The Inside Story of Saddam's Iraq

By Samir al-Khalil

Pantheon. 310 pp. $12.95

Fear is sensory as well as psychological and its imprint on our fragile beings can be long-lasting. It may be difficult for Americans, however, and for Westerners in general, to comprehend the fear of violence in their political lives as citizens.

This is why the Arab scholar writing under the pen name Samir al-Khalil -- out of fear -- has provided a great service in exploring the roots of violence in Iraqi society under its fearsome dictator, Saddam Hussein.

It is all too easy in the din of war that now exists to paint Saddam as Hitler, or as an Orwellian nightmare who crept up on Western civilization like the thief of Baghdad loaded with weapons of mass destruction in the hands of a million-man army. But cross-cultural and bumper-sticker comparisons are for journalists and politicians. Al-Khalil makes an academic attempt to explain how Saddam emerged as the cruel and austere conqueror on the eastern flank of the Arab nation, seeking a manifest destiny for Iraq and some unifying brand of pan-Arabism that could condone what is now being played out in the Kuwaiti desert.

Al-Khalil's exposition takes us on a tour of Saddam's political precursors and heroes who toiled in the shadows of Ottoman, British and French colonialism. Chief among them was the towering radical pamphleteer Michel Aflaq, who provided the ideological and intellectual justification for the violence that attended the rise of Saddam's Arab Baath Socialist Party.

Aflaq, writing in 1959, foreshadows the torture and hostage-taking beamed to us from Iraq and Kuwait today: "In this struggle, we restrain our love for all. When we are cruel to others, we know that our cruelty is in order to bring them back to their true selves, of which they are ignorant. Their potential will, which has not been clarified yet, is with us, even when their swords are drawn against us."

Though Saddam rules in Iraq as head of the Revolutionary Command Council, no revolution or mass movement actually instilled his regime with legitimacy, as the revolution in Iran gave legitimacy to Ayatollah Ruhollah Khomeini.

The phenomenon of Saddam and the Baath results from clever propaganda and relentless organization, carried out by a political party that invaded the Arab family structure and supplanted traditional patriarchy with a leader who crafted a workable -- if detestable -- social contract with his people. It is enforced by fear and violence, but also suffused with promises of education, development, prosperity and Arab destiny.

In fact, Baathism is less corrupt than some of the conservative sheikhdoms in the Arab gulf whose leaders now wonder aloud how they could have lived next to this monster for so long. But for the poor and backward masses of Iraq, Saddam's social contract has held out some measure of promise.

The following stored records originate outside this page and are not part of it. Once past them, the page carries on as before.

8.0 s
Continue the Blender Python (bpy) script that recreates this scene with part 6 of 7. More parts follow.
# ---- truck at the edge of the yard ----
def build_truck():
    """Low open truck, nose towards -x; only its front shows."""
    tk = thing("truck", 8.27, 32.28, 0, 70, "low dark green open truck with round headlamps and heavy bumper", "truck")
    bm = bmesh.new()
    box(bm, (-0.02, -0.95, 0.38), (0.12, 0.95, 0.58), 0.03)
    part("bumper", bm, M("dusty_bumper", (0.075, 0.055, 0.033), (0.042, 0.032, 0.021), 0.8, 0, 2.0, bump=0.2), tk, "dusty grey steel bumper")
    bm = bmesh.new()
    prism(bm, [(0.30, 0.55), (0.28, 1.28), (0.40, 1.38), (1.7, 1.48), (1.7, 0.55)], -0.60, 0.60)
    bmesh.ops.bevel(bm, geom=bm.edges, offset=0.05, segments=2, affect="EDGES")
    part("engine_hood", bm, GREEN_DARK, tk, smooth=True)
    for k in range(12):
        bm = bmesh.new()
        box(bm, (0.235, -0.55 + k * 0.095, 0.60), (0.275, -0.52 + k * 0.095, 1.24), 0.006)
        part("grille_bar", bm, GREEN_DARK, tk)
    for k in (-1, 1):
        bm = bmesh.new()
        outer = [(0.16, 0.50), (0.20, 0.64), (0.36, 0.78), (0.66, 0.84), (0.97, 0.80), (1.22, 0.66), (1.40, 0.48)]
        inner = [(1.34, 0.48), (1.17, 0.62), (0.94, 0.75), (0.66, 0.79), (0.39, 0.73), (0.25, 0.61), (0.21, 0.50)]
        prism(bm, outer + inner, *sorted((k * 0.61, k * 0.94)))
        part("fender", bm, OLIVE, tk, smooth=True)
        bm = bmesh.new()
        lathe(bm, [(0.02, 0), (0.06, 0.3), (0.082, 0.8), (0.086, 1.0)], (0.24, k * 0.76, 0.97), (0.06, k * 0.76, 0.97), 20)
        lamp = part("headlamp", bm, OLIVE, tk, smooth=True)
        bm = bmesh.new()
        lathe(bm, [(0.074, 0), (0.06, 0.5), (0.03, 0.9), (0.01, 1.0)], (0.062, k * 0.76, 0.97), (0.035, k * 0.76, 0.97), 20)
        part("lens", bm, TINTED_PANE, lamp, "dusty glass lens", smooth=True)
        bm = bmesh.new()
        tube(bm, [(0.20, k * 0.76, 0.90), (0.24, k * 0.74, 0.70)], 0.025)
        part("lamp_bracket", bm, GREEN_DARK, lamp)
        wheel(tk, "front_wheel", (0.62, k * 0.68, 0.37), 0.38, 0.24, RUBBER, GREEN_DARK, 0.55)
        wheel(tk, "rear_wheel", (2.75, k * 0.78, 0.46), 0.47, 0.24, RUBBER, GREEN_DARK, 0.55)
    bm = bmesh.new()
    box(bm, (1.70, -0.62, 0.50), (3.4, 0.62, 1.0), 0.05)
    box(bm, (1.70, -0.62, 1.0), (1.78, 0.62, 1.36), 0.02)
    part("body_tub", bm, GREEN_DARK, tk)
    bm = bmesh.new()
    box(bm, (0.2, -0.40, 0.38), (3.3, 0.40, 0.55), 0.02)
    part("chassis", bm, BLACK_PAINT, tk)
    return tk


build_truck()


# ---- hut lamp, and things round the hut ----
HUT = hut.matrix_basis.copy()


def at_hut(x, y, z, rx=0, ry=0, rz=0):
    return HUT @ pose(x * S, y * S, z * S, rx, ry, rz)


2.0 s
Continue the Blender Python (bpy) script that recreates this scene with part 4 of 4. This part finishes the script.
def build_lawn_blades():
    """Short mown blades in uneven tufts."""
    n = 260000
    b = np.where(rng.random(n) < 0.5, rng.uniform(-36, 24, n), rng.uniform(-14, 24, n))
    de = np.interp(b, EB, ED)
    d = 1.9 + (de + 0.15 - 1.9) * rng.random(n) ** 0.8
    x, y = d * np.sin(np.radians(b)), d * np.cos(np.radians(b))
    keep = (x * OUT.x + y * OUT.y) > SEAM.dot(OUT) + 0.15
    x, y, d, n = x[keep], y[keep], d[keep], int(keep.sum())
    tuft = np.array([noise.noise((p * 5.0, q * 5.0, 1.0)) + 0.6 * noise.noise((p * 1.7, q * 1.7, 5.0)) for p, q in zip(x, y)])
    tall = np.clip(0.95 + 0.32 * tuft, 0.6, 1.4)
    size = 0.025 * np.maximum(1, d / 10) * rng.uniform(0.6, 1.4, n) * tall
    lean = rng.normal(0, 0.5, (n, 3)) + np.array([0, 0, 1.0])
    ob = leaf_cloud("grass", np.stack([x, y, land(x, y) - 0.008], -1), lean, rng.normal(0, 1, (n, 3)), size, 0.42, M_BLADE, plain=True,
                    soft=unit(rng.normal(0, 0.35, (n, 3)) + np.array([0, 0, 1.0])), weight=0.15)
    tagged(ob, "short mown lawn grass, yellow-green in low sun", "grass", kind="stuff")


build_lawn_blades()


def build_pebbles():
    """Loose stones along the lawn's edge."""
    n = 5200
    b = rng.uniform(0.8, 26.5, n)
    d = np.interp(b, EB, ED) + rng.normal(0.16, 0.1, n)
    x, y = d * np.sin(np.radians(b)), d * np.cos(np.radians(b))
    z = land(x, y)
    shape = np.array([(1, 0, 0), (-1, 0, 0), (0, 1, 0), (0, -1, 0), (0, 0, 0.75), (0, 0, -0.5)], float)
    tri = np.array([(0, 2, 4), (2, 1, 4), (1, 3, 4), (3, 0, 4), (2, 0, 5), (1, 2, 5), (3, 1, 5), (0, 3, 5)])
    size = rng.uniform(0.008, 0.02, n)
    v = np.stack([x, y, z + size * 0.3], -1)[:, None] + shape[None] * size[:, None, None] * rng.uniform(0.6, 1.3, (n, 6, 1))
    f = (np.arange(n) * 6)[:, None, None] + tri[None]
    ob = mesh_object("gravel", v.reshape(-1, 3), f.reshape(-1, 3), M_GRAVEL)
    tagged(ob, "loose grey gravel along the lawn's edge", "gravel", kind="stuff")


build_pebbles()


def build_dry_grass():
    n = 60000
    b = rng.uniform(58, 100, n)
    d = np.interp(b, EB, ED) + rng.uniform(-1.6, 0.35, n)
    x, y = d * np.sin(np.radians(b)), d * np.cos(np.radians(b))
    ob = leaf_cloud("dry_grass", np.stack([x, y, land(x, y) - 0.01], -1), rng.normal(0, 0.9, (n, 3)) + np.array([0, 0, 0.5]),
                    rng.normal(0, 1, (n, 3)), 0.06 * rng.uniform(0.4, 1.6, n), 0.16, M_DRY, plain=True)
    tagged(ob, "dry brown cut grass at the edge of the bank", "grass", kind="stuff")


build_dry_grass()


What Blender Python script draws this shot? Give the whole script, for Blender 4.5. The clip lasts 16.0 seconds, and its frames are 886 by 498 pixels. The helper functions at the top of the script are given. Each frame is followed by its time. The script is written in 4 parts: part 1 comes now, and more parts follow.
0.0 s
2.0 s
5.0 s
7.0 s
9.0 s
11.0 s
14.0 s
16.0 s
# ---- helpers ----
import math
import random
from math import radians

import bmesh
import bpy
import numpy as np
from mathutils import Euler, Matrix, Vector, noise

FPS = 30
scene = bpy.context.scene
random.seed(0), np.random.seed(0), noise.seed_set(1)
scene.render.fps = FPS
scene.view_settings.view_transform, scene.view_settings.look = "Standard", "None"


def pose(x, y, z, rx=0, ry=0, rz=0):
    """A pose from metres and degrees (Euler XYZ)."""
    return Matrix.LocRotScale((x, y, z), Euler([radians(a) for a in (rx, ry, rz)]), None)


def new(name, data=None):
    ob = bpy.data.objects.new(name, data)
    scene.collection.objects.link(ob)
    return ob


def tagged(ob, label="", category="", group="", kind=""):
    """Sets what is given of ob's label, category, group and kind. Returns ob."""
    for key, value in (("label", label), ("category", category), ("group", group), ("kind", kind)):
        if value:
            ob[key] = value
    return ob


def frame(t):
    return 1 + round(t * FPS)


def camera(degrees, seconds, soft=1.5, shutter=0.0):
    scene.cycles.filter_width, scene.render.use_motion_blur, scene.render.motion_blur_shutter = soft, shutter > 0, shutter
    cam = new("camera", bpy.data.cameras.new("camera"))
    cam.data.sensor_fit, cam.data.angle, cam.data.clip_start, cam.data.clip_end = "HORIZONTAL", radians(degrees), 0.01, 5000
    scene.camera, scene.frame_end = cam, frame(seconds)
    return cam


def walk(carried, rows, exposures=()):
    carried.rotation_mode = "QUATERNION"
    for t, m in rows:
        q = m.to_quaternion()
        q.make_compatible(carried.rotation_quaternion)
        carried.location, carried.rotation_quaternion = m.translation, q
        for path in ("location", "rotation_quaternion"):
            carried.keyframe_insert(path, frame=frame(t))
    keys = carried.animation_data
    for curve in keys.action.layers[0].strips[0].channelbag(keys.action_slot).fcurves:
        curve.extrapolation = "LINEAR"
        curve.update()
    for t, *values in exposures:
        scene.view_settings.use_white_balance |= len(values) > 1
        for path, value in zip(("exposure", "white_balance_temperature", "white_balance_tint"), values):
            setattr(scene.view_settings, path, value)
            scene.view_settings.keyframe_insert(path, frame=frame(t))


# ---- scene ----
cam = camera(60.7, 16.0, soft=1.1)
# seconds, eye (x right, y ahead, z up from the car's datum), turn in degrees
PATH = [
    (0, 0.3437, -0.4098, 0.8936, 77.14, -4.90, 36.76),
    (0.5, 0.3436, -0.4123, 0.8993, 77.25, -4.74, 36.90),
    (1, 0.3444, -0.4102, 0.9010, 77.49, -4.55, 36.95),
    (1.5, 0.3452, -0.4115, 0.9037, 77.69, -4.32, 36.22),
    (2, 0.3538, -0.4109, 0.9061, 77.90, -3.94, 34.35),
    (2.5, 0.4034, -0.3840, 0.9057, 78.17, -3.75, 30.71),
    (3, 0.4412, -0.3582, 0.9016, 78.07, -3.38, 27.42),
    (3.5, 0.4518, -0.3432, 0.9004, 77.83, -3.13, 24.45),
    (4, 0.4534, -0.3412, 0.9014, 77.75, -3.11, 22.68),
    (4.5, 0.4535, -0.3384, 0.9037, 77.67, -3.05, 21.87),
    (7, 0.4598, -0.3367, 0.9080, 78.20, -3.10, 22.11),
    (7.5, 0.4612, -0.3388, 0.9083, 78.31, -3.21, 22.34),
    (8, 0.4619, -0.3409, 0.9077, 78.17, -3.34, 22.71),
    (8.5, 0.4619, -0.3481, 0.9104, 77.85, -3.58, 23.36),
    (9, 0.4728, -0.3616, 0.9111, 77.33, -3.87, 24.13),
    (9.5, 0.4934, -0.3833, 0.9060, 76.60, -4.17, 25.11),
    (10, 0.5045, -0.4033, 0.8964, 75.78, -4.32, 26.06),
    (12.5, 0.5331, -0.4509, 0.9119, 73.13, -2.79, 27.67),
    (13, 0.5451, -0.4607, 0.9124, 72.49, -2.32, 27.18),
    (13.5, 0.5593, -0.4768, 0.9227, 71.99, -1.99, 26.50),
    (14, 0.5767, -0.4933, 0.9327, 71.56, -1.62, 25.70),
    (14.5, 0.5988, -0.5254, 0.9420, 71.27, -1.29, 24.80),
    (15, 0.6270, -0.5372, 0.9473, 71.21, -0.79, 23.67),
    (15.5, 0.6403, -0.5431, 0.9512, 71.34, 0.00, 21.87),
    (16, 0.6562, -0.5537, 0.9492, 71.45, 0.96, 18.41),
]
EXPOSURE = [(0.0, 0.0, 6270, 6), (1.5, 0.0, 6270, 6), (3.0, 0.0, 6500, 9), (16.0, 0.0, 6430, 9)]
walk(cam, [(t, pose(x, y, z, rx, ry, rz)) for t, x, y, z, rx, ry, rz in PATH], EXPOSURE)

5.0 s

In the role he fashioned for himself, Saddam is Iraq's patriarch, attested to by the millions of billboards, posters, portraits -- even watch faces -- that stare paternally upon the citizenry at every hour of the day from every direction. Saddam seized this role through the use of violence and party organization, the opposite process that brought a violent regime to power in neighboring Iran. Iran's revolution was built from below, where Khomeini tapped the religious fury of the mustazapheen, or dispossessed, and swept aside a 2,500-year-old monarchy. "The Baath never built upon this kind of mass experience of revolution, and so they had to instill from above through institutions and organization that which came naturally to Khomeini from below," al-Khalil writes.

Saddam's Baathism is less ideological than it is pragmatic. As al-Khalil tells us, Baathism serves up a hodgepodge of ideology that creates a set of parochial social myths, blends them with a xenophobic distrust of foreigners and Fifth Column enemies serving the old colonial interests; it borrows socialist slogans from the left and draws on the energy generated from these "threats" and "ideals" to get society moving in a productive direction charted -- always -- by the leader, Saddam.

The organizing principle of "Republic of Fear" is the cartography of organized violence in Iraq -- how Saddam co-opted his entire population to participate in the violence of the party and the dreaded secret police apparatus. The author said he would explain how ordinary people could be seduced into practicing torture on their brethren. But while al-Khalil doesn't fulfill this promise, he assembles and discusses with clarity a formidable history of Baathist development from which the reader can learn much about Saddam and the culture of violence over which he presides.

The reviewer is currently on assignment for The Washington Post in the Persian Gulf.